Hmm not sure about quick wins. We are not using subtree splits but this seems to be a popular option by several projects. Building CLI tools to help is another approach (gush, Fabien has his own thing etc). We also build our own dashboards to aggregate some key bits of info (http://ghag.dantleech.com/#, http://cmf.davidbu.ch) though there are also some generic tools (http://williamdurand.fr/Tra..., https://waffle.io). Paying travis ci to get a dedicated queue is probably a bit out of reach for most.

cordoval

a question also i want to ask, should Gush persist the composer.lock on the repo? why yes or no? in your opinion

Sebastiaan Stok

It depends, for an application (including phar-only) its best to have your versions locked so that everything works as expected when installing (especially if your using a dev version).

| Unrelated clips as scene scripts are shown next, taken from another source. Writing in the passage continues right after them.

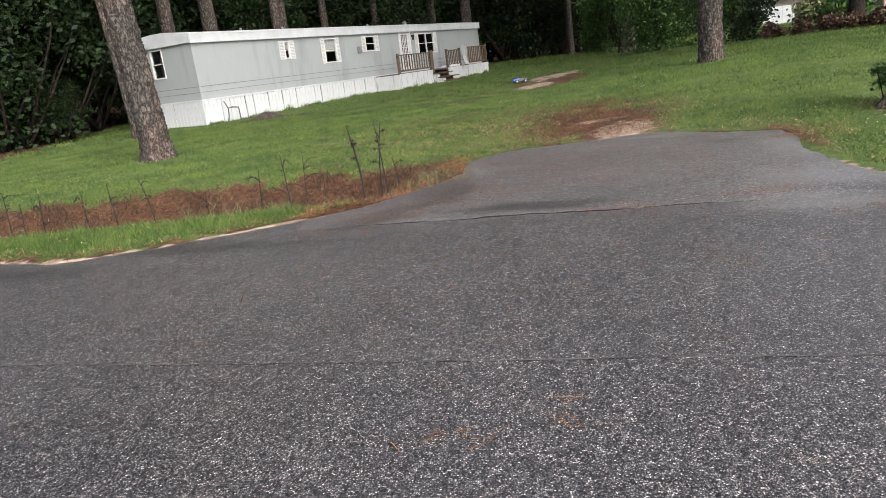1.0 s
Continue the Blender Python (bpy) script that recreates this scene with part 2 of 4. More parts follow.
M_PINE = leafy("pine_foliage", [(0.0, (0.012, 0.03, 0.010)), (1.0, (0.04, 0.075, 0.022))], through_light=0.1)
M_BARK = bark_material("pine_bark", (0.012, 0.0105, 0.0095), (0.052, 0.045, 0.041), (0.135, 0.118, 0.108))
M_BARK_DARK = bark_material("dark_bark", (0.008, 0.006, 0.005), (0.024, 0.019, 0.016), (0.05, 0.042, 0.037))
M_LICHEN = worn("pale_lichen", (0.19, 0.195, 0.175), (0.36, 0.365, 0.33), 30, 0.9)
M_SIDING = worn("grey_aluminium_siding", (0.215, 0.236, 0.232), (0.312, 0.337, 0.333), 1.3, 0.45, 0.0, 9.0, 0.02, (1, 1, 0.16), vary=0.12, at=(0.24, 0.46))
M_WHITE = worn("white_painted_metal", (0.42, 0.445, 0.45), (0.54, 0.56, 0.57), 1.6, 0.5, 0.0, 25.0, 0.03, vary=0.25)
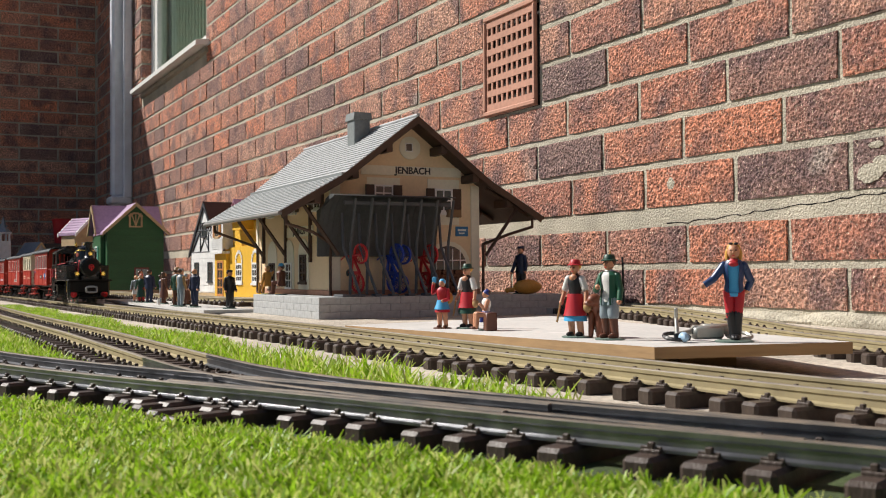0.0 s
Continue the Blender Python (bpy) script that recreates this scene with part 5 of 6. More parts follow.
def build_station():
    s = thing("station_building", "cream model railway station with grey roof and timber canopy", "model building")
    x0, x1, ya, yb = -0.722, -0.30, -0.485, -0.214
    bm = bmesh.new()
    prism(bm, [(ya, PL), (yb, PL), (yb, roof_z(yb) - 0.004), (-0.351, 0.152), (ya, roof_z(ya) - 0.004)], "X", x0, x1)
    body = part("shell", bm, CREAM_WALL, s)
    for dims in ((x1 - 0.01, x1 + 0.0022, ya - 0.0022, ya + 0.014, PL + 0.004, roof_z(ya) - 0.004), (x1 - 0.01, x1 + 0.0022, yb - 0.014, yb + 0.0022, PL + 0.004, roof_z(yb) - 0.004),
                 (x0, x0 + 0.014, ya - 0.0022, ya + 0.005, PL + 0.004, roof_z(ya) - 0.004)):
        bm = bmesh.new()
        box(bm, *dims, 0.0005)
        part("corner_pilaster", bm, PALE_WALL, s, "pale corner strip")
    bm = bmesh.new()
    box(bm, x0, x1 + 0.003, ya - 0.003, ya, PL, PL + 0.009, 0.0005)
    box(bm, x1, x1 + 0.003, ya, yb + 0.003, PL, PL + 0.009, 0.0005)
    part("brick_base", bm, BRICK_BASE, s, "low brick-red base course")
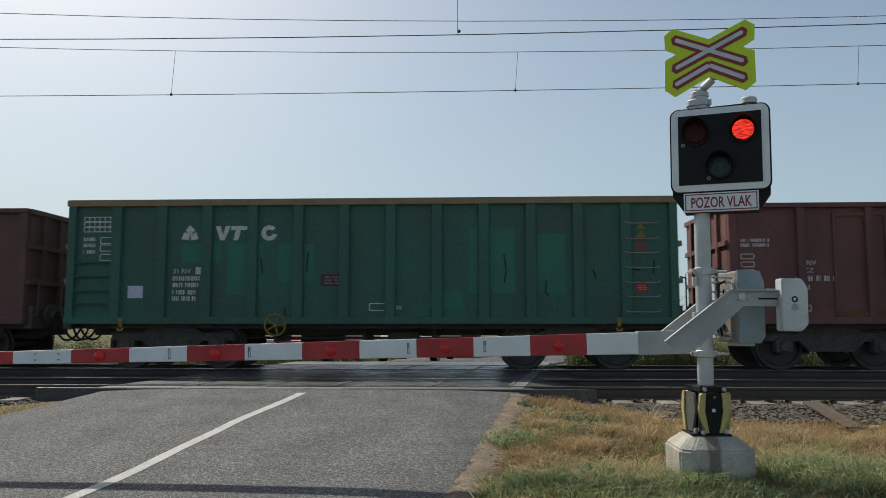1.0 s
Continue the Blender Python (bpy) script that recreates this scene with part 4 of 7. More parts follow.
def green_marks(v, h, y, letters_at):
    t = train_mats()
    w = t["white"]
    x = -h + 0.3
    for z in (2.88, 2.78, 2.68):
        frame_mark(v, x, z, 0.62, 0.09, y, w, 6)
    for z in (2.5, 2.38, 2.25):
        stencil(v, x, z, 0.26, 0.07, y, w)
    for z in (2.45, 2.3, 2.12):
        frame_mark(v, x + 0.34, z, 0.28, 0.12, y, w)
    quad_mark(v, x + 0.92, 1.38, 0.3, 0.24, y - 0.001, t["card"], "paper_card", "pale printed card")
    lettering("lettering", "31 RIV", 0.13, w, v, -h + 2.1, y, 1.86, label="white letters 31 RIV")
    for i, z in enumerate((1.72, 1.59, 1.45, 1.33)):
        stencil(v, -h + 2.1, z, 0.55 - 0.08 * (i > 1), 0.085, y, w)
    quad_mark(v, -h + 2.55, 1.84, 0.13, 0.14, y, w)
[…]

For a library it does not make sense to keep the lock file, but could be handy to figure out what versions have changed that break your tests (this is something Johannes (schmittjoh) once mentioned).

cordoval

We have done so on Gush now. Thanks @sstok!

cordoval

i think one of the unexploited features of composer is the provider key. I tried to use this in Gush but it just did not work. It does work on cmf but i think you can almost ignore it since it is not relevant for the use of composer. I honestly think it should be removed from composer.

Gush has adapters https://github.com/gushphp/... but i removed the dependencies back because they often cause problems when installing a package. So i guess if someone wants to install Github Adapter one should clone the adapter and it will pull the main Gush package?
See the problem?

Now if we say that we want to install Gush with support for github adapter then we should probably create a deploy or build package that pulls these other two then.

Ultimately I was thinking pulling all the adapters into the Gush repository since the idea is to switch for any kind of support, however that would make Gush a fat beast. It is already a beast :), i mean including Github, enterprise, bitbucket, gitlab, etc, even a Git abstraction.

I have also seen how Behat phar extensions are coupled but more needs to be said about how to approach the clustering of packages and its dependencies when integrating.

Matthias Noback

Good point - it is quite difficult to accomplish what I mention here when the result of building your project should be a .phar file ;) Such a project would definitely benefit from a composer.lock file (but it seems you have settled that question already!). The same goes for Composer itself, which people will upgrade whatever compatibility feature is included (like SVN support, when they only use Git anyway).
But even though people will only install Gush as a .phar file, it would still make sense for you to have separate repositories/packages. It will probably be easier to maintain them separately (different people can maintain the different adapters. You will have one "gush/gush-core" package with files shared by all the adapters, upon which the adapter packages can depend. Then you could create a new "gush/boxed-gush" package, which requires all the available adapter packages and contains the tools needed to build the .phar file. What do you think?

Paul M. Jones

Great post, and glad to see others taking up the banner on this. Thanks for the link-backs; for one more related to package decoupling, may I suggest http://paul-m-jones.com/arc... (“On Decoupling and Dependencies”) ?

Matthias Noback

Thanks Paul. As I was diving deeper in the archive of your blog, I saw that one too. It's certainly ironic: I actually remember reading that article a while ago when I hadn't given so much thought on the subject. At the time I didn't agree with you at all!

Now that I read it again, there are so many interesting things going on in that debate, and it's mainly people-things. We'll be in touch I guess!